El ciego de nombre Saunderson es como el propio Diderot en ese momento, un «deísta» que se siente a gusto entre los «ateos», y que no aceptará al final de su vida, que el ministro intente agredirle con la información de un Dios que él no ha conocido. Se dice que aunque Saunderson existió y fue muy conocido porque llegó a ser profesor de óptica en la universidad, el final que cuenta Diderot no es real según los testimonios de los presentes, pero permite al filósofo expresar su pensamiento. De este modo, le hace decir a Saunderson: «¿Cuántos mundos estropeados, fallidos, se han disipado, se rehacen y se disipan tal vez a cada instante en espacios lejanos que yo no toco y usted no ve, pero donde el movimiento continúa y continuará combinando cúmulos de materia hasta que hayan obtenido alguna disposición en la cual puedan perseverar?»
Hay que tomar conciencia de en qué fecha está escrito esto (1746), y la modernidad de la exposición teórica. Todavía faltarían unos cuantos años hasta la Revolución francesa, y aunque Descartes y Newton, habían dado mucho de sí, aún faltaba una cantidad enorme de conocimiento científico por llegar.
La última persona ciega a la que se referirá es la joven Mélanie de Salignac, a la que ha tenido oportunidad de tratar por la relación que mantenía el filósofo con su familia.
El relato es una continuación de la Carta inicial, agregado en su madurez. En el juicio crítico que el propio autor expone de la Carta sobre los ciegos para uso de los que ven, considera que la primera parte resulta amena y la segunda, larga. Algo en que puedo darle la razón. Sin embargo, con esta tercera parte, la narración vuelve a la tonalidad inicial.
Sobre las referencias que nos ofrece de la joven Mélanie se indica que «sostenía que la geometría era la verdadera ciencia de los ciegos», y lo demostraba sobradamente cuando entrando en una habitación desconocida, se hacía rápidamente con su topografía, reteniendo los detalles que luego pudieran importunarle.

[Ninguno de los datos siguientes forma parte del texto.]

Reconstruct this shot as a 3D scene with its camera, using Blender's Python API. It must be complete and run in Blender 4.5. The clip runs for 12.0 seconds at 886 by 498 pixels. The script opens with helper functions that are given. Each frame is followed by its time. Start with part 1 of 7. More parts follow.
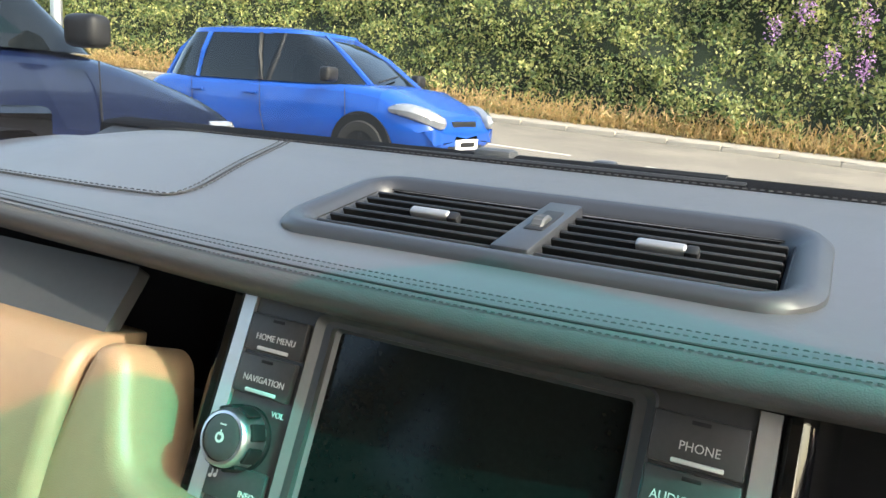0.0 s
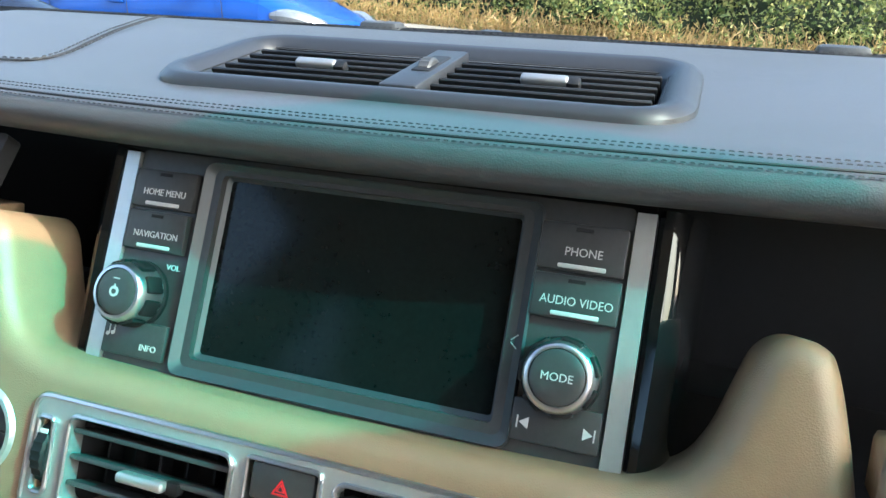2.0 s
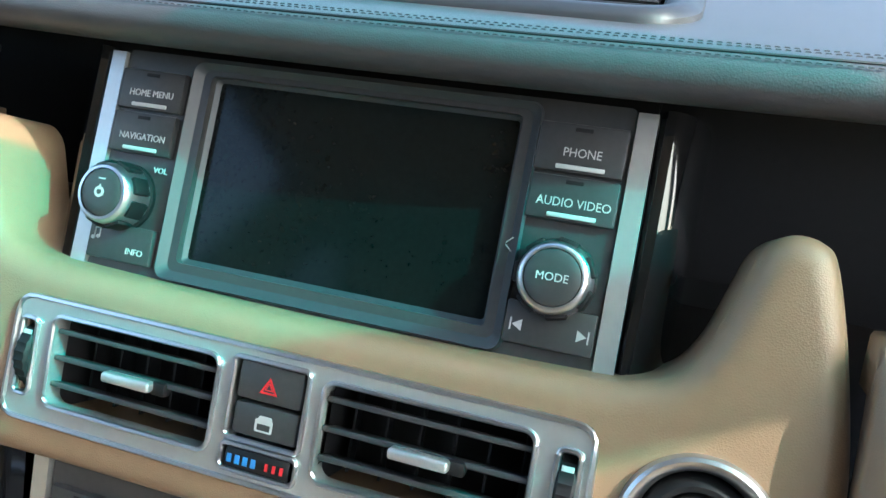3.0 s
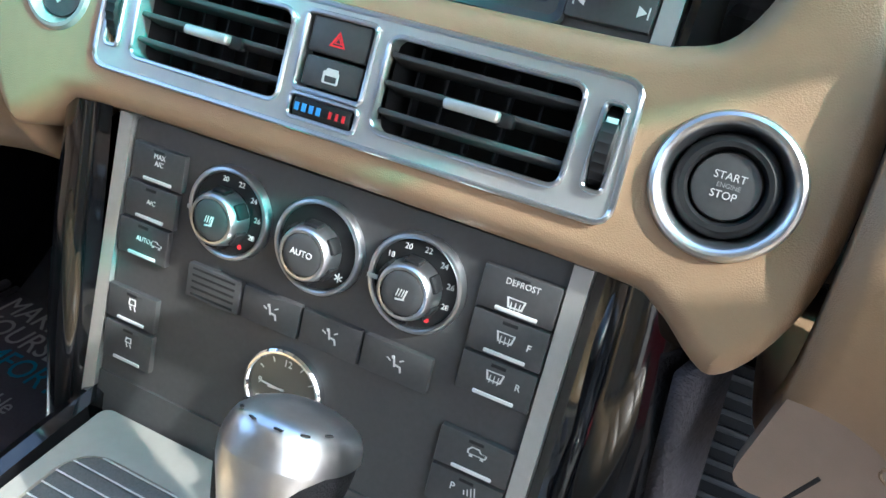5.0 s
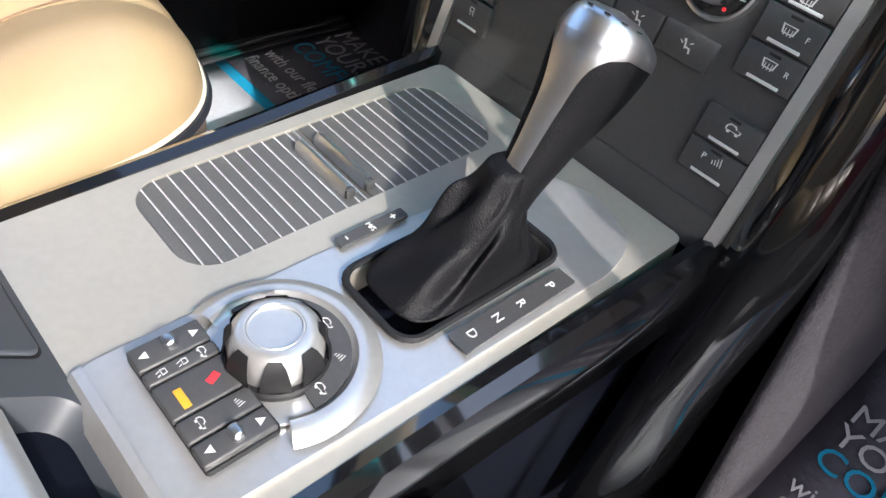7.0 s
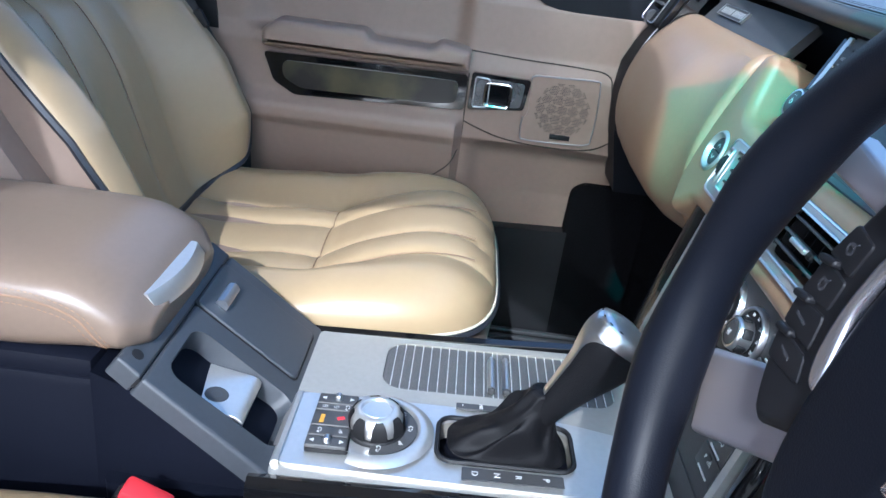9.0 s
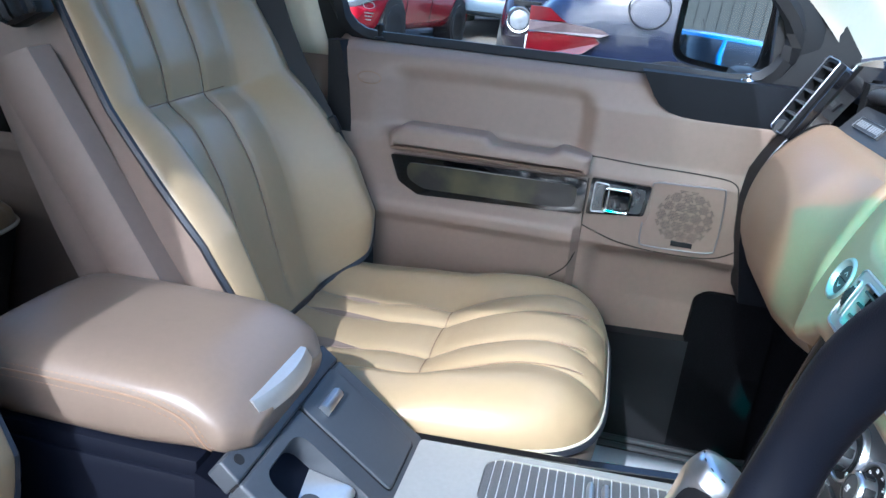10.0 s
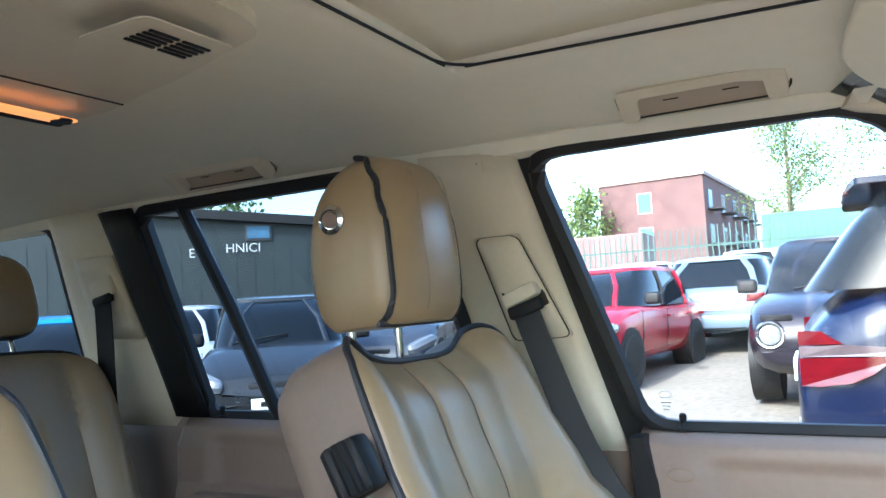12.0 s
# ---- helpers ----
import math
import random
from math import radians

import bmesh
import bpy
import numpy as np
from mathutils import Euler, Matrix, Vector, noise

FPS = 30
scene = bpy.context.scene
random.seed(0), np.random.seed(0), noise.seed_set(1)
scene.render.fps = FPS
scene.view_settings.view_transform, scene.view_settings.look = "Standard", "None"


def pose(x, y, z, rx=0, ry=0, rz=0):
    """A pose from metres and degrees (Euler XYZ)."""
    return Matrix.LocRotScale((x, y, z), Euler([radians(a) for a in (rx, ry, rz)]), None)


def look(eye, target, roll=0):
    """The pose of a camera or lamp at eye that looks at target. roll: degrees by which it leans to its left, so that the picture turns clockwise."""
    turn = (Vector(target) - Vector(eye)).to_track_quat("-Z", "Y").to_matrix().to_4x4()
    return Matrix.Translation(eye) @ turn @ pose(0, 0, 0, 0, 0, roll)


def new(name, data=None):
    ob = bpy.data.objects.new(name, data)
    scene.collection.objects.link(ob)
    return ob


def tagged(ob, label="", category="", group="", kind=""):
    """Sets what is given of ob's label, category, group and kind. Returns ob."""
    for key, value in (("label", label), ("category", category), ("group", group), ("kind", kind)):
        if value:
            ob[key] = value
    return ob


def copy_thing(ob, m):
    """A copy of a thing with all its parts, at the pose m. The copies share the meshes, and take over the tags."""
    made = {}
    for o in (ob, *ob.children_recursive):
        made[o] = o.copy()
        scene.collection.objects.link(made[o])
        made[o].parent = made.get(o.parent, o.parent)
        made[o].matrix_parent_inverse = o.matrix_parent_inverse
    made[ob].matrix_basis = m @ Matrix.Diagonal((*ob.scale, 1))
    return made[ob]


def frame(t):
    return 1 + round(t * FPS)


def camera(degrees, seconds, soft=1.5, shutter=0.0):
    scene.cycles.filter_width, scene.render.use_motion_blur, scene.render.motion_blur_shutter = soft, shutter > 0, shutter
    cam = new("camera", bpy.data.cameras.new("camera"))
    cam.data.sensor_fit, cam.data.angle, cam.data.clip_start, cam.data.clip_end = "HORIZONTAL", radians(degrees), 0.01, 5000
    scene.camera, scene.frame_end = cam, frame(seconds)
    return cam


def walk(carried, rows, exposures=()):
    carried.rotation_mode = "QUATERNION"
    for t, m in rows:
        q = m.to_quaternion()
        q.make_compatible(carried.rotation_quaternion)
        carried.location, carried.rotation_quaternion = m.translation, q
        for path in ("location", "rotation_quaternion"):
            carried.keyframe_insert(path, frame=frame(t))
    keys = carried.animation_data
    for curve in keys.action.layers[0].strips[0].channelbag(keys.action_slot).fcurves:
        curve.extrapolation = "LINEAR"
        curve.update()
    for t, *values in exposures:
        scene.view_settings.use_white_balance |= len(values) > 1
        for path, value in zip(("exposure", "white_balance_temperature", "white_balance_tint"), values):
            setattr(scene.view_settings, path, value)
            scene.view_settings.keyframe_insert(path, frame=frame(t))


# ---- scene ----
cam = camera(60.5, 12.0)
PATH = [
    (0, (0.152, 0.462, 1.334), (-0.735, 2.209, 0.934), 3.7),
    (0.5, (0.187, 0.483, 1.345), (-0.583, 2.272, 0.888), 2.1),
    (1, (0.179, 0.465, 1.325), (-0.509, 2.272, 0.813), 1.9),
    (1.5, (0.168, 0.449, 1.302), (-0.471, 2.257, 0.733), 2.1),
    (2, (0.162, 0.449, 1.296), (-0.444, 2.256, 0.69), 2.6),
    (2.5, (0.161, 0.453, 1.285), (-0.425, 2.253, 0.639), 3.3),
    (2.7, (0.161, 0.451, 1.278), (-0.413, 2.248, 0.612), 3.6),
    (4.3, (0.176, 0.42, 1.211), (-0.411, 2.12, 0.337), 6.6),
    (4.5, (0.179, 0.413, 1.204), (-0.413, 2.095, 0.297), 7.2),
    (5, (0.193, 0.395, 1.183), (-0.437, 2.013, 0.191), 8.6),
    (5.5, (0.205, 0.368, 1.169), (-0.462, 1.904, 0.075), 10.0),
    (6, (0.221, 0.337, 1.161), (-0.49, 1.774, -0.035), 11.0),
    (6.5, (0.241, 0.289, 1.151), (-0.568, 1.586, -0.139), 11.8),
    (7, (0.273, 0.247, 1.143), (-0.685, 1.361, -0.213), 11.9),
    (7.2, (0.29, 0.231, 1.148), (-0.761, 1.253, -0.213), 11.4),
    (8.8, (0.639, 0.391, 1.26), (-1.158, 0.471, 0.385), 7.0),
    (9, (0.647, 0.42, 1.281), (-1.177, 0.43, 0.46), 7.6),
    (9.5, (0.649, 0.456, 1.317), (-1.203, 0.286, 0.582), 7.9),
    (10, (0.634, 0.444, 1.324), (-1.216, 0.085, 0.653), 6.0),
    (10.5, (0.613, 0.388, 1.349), (-1.241, -0.149, 0.824), 2.9),
    (11, (0.593, 0.347, 1.379), (-1.255, -0.352, 1.073), 0.1),
    (11.5, (0.585, 0.316, 1.422), (-1.24, -0.503, 1.41), -2.1),
    (12, (0.577, 0.309, 1.436), (-1.166, -0.659, 1.586), -3.2),
]
walk(cam, [(t, look(eye, target, roll)) for t, eye, target, roll in PATH],
     [(0.0, 2.52, 7000, 6), (1.0, 2.55, 6500, 5), (2.7, 2.72, 6000, 3), (4.3, 2.78, 5700, 4), (5.5, 3.02, 5850, 8), (6.0, 3.15, 6400, 12), (7.2, 2.28, 6000, 12), (8.8, 2.15, 5100, 9), (10.5, 2.45, 5000, 8), (11.5, 2.9, 5700, 8), (12.0, 3.15, 5450, 6)])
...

Rodeada de una familia numerosa que se preocupaba por ella, aprendió a leer y escribir y también música, mediante un sistema de lectura-tactil. Al estudio de la geografía accedió con mapas donde los meridianos y las latitudes estaban marcados con hilos de latón, y los límites entre Estados, los mares, los ríos, las grandes ciudades, con otros tipos de elementos.
La pregunta que a Diderot le preocupaba con respecto a esta ciega es cómo podía ella pensar sin colores. Pero a ella no le interesaba esa cuestión, eso sólo podía preocuparle a alguien que veía.
Lo dicho, hay que volver a los clásicos.



Notas:
Por la publicación de esta obra en la que se da a entender que Dios no existe, el filósofo sufrió prisión de tres meses.
Denis Diderot fue el director de la Enciclopedia, uno de los más importantes medios de difusión de las ideas de la Ilustración.
Citas: Carta sobre los ciegos para uso de los que ven. Traducción y notas de Silvio Mattoni. Ed. El cuenco de plata. Buenos Aires, 2005.